I'm waffling now, but I did enjoy this, just like I enjoy most Hammer offerings for the lowbrow unpretentious fare they are.  Good fun all round, especially if you're white and don't let brownface and general cultural insensitivity bother you too much, and luckily for me, I am an utter clod.

OCTOBER 9th - WEREWOLF BY NIGHT (2022), the latest Disney/Marvel product, and it's as boringly competant as all the rest, this time rather blatantly stripmining the classic Universal Monsters franchises of their most discernable characteristics, seeing as the actual Universal movie studio, when it recently remade many of the original monster movies such as The Mummy and Dracula, decided not to use any of those movies' most discernable characteristics to sell their brands and instead went with the usual washed-out colours and CGI spectacle.  Werewolf By Night instead tries to go retro, but with only marginal success as it still retains all the positives and negatives that make a Marvel Cinematic Universe movie so identifiable, most notably the over-designed characters, which is quite a trick to pull off when your main draw is a guy who looks like the old wolf man - in that he's just a dude with hairy shoulders and a set of those glow in the dark fangs that they used to give away with British comics all the time.  The human who transforms into the wolf man has lots of face tattoos, and these appear on the wolf man, too.  They just had to make a classic design more fussy than it needed to be, I guess.  Maybe it's a legal thing.  Eh.

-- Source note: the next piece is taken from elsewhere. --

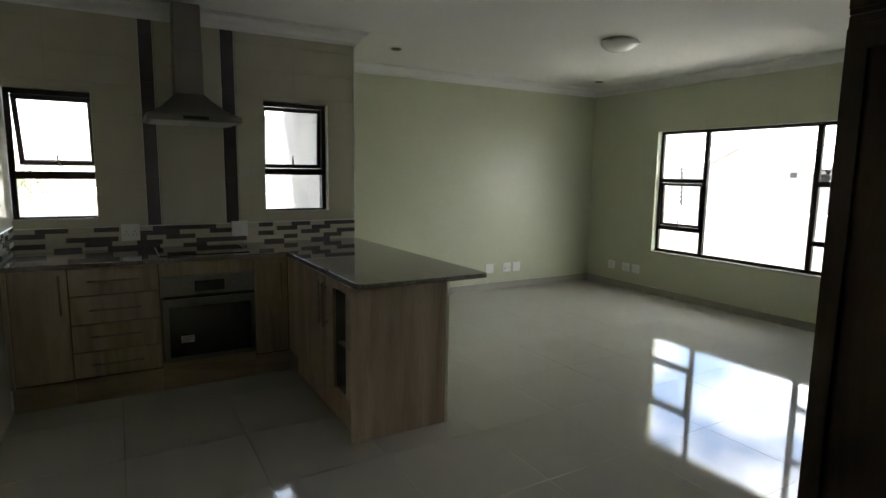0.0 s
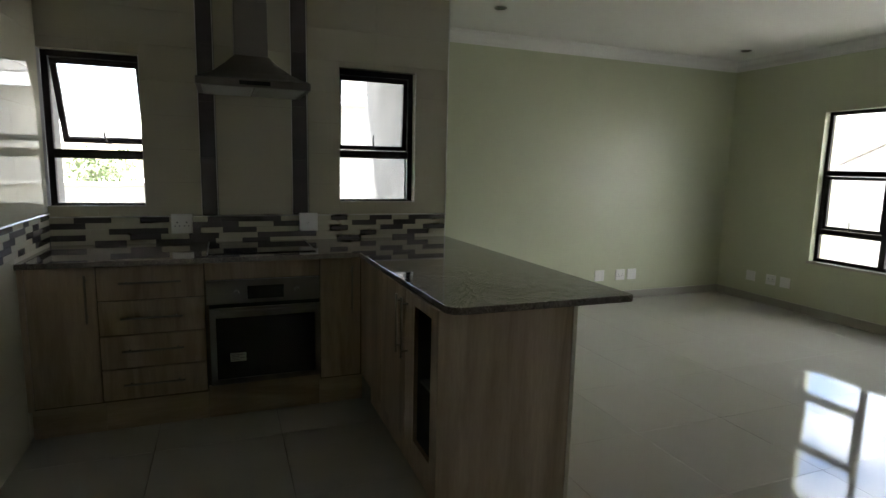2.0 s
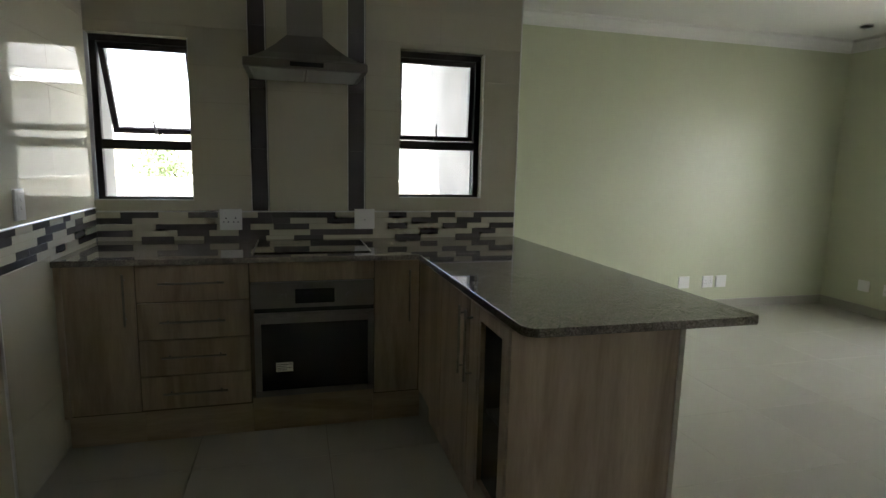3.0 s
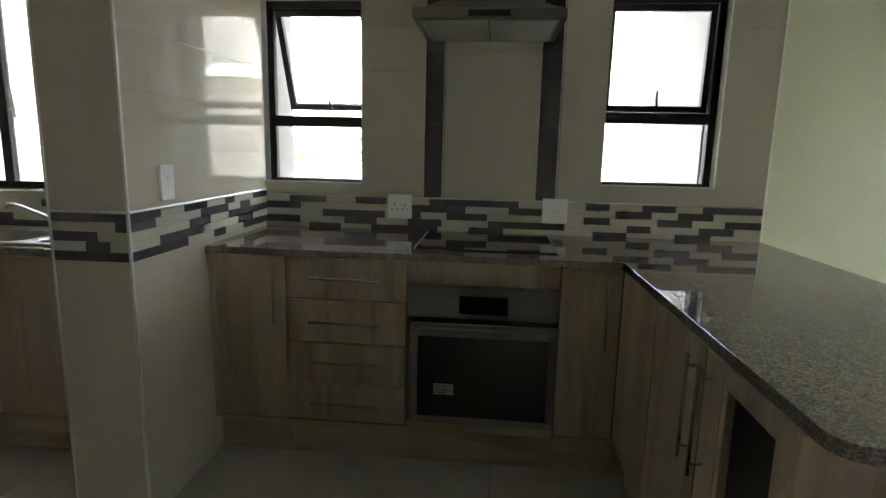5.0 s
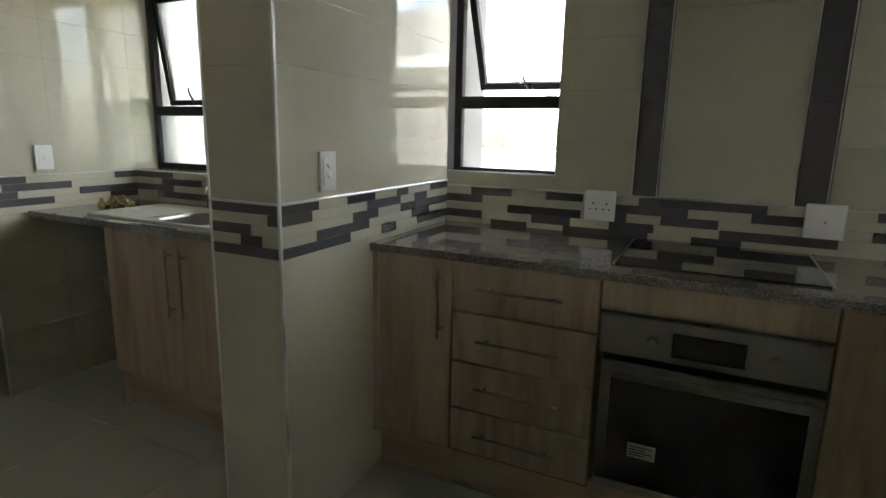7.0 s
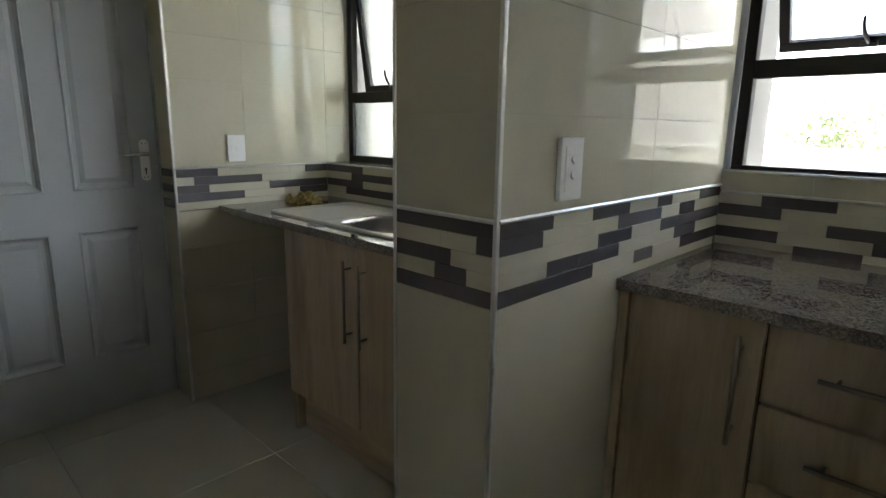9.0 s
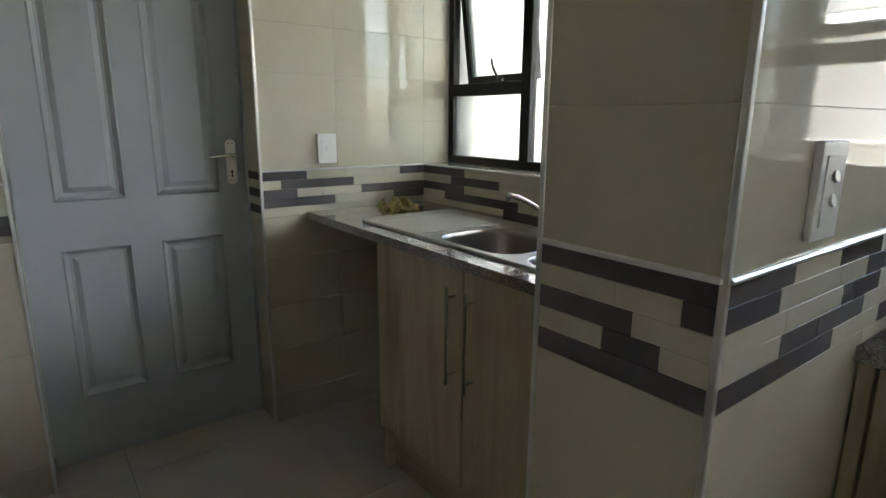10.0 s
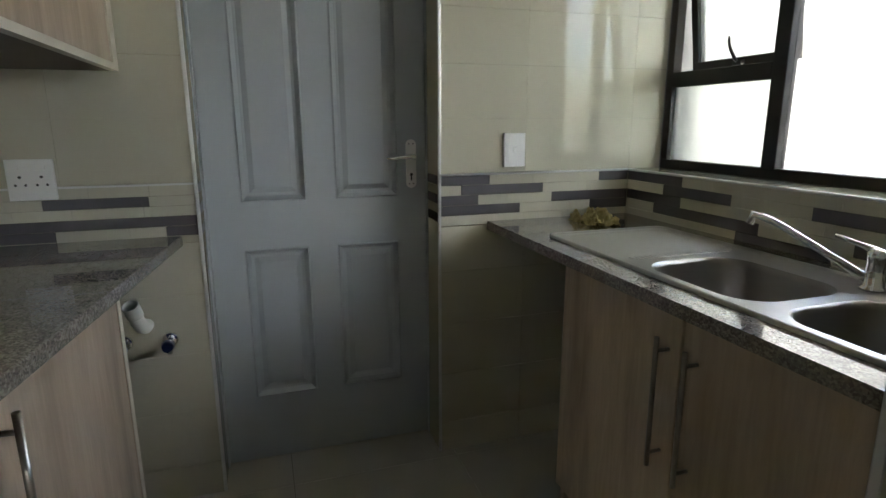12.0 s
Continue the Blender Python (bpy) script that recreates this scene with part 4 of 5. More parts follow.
def stop_valve(y, z):
    root = thing("stop_valve", (X_SCUL, y, z), "small chrome stop valve with a blue cap", "valve", "washing machine valves")
    bm = add_cyl(bmesh.new(), (X_SCUL, y, z), (X_SCUL + 0.006, y, z), 0.024, 0.022, 20)
    add_cyl(bm, (X_SCUL + 0.006, y, z), (X_SCUL + 0.055, y, z), 0.009, seg=14)
    add_cyl(bm, (X_SCUL + 0.035, y, z + 0.004), (X_SCUL + 0.035, y, z - 0.034), 0.0085, seg=14)
    part("body", bm, CHROME, root)
    part("cap", add_cyl(bmesh.new(), (X_SCUL + 0.055, y, z), (X_SCUL + 0.078, y, z), 0.019, 0.015, 14), BLUE, root, "dark blue round valve cap")


stop_valve(2.767, 0.570)
stop_valve(2.638, 0.572)

# ---- panelled door ----
dx = -2.552
do = thing("door_1", (dx, 3.26, 0), "closed blue-grey four-panel door with a steel lever", "door", kind="structure")
Y0, Y1 = 2.895, 3.652
panels = [(3.003, 3.222, 0.255, 0.807), (3.321, 3.547, 0.255, 0.807), (3.003, 3.222, 0.972, 1.89), (3.321, 3.547, 0.972, 1.89)]
bm = wall_bm("y", dx, dx - 0.04, Y0, Y1, 0.008, 2.05, panels)
part("leaf", bm, DOOR_PAINT, do)
for a, b, c, d in panels:
    bm = bmesh.new()
    prof = [(0.0, 0.0), (0.006, 0.004), (0.012, -0.004), (0.02, -0.012), (0.03, -0.013), (0.048, -0.004)]
    ls = []
    for i, off in prof:
        ls.append([bm.verts.new((dx + off, p, q)) for p, q in ((a + i, c + i), (b - i, c + i), (b - i, d - i), (a + i, d - i))])
    for s, t in zip(ls, ls[1:]):
        for k in range(4):
            bm.faces.new((s[k], s[(k + 1) % 4], t[(k + 1) % 4], t[k]))
    bm.faces.new(ls[-1])
    part("raised_panel", bm, DOOR_PAINT, do)
hp = part("handle_plate", box(dx, dx + 0.004, 3.5785, 3.6175, 1.02, 1.156, 0.0018, 1), SATIN, do, "long steel lock plate")
bm = add_cyl(bmesh.new(), (dx + 0.001, 3.598, 1.156), (dx + 0.0034, 3.598, 1.156), 0.0195, seg=20)
add_cyl(bm, (dx + 0.001, 3.598, 1.02), (dx + 0.0034, 3.598, 1.02), 0.0195, seg=20)
part("plate_ends", bm, SATIN, hp)
bm = add_cyl(bmesh.new(), (dx + 0.004, 3.598, 1.115), (dx + 0.045, 3.598, 1.115), 0.009, seg=14)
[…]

I did enjoy it while it lasted, so don't mind my ragging on it too much, I'm just trying to fill the blog inches here.  The standard Marvel Studio type of "boring competance" that everyone keeps complaining about is plenty good enough for me, to be honest, and I'm not sure what people want when they say "I wish they'd try something different from the standard formula that's made these movies the most lucrative entertainment franchise in the history of human civilisation", like maybe they want Iron Man to be played by an elephant, or for dialogue to be recorded and re-dubbed backwards.  Who knows?  Marvel can keep churning this stuff out and I'll keep watching it like the uncultured dog I am.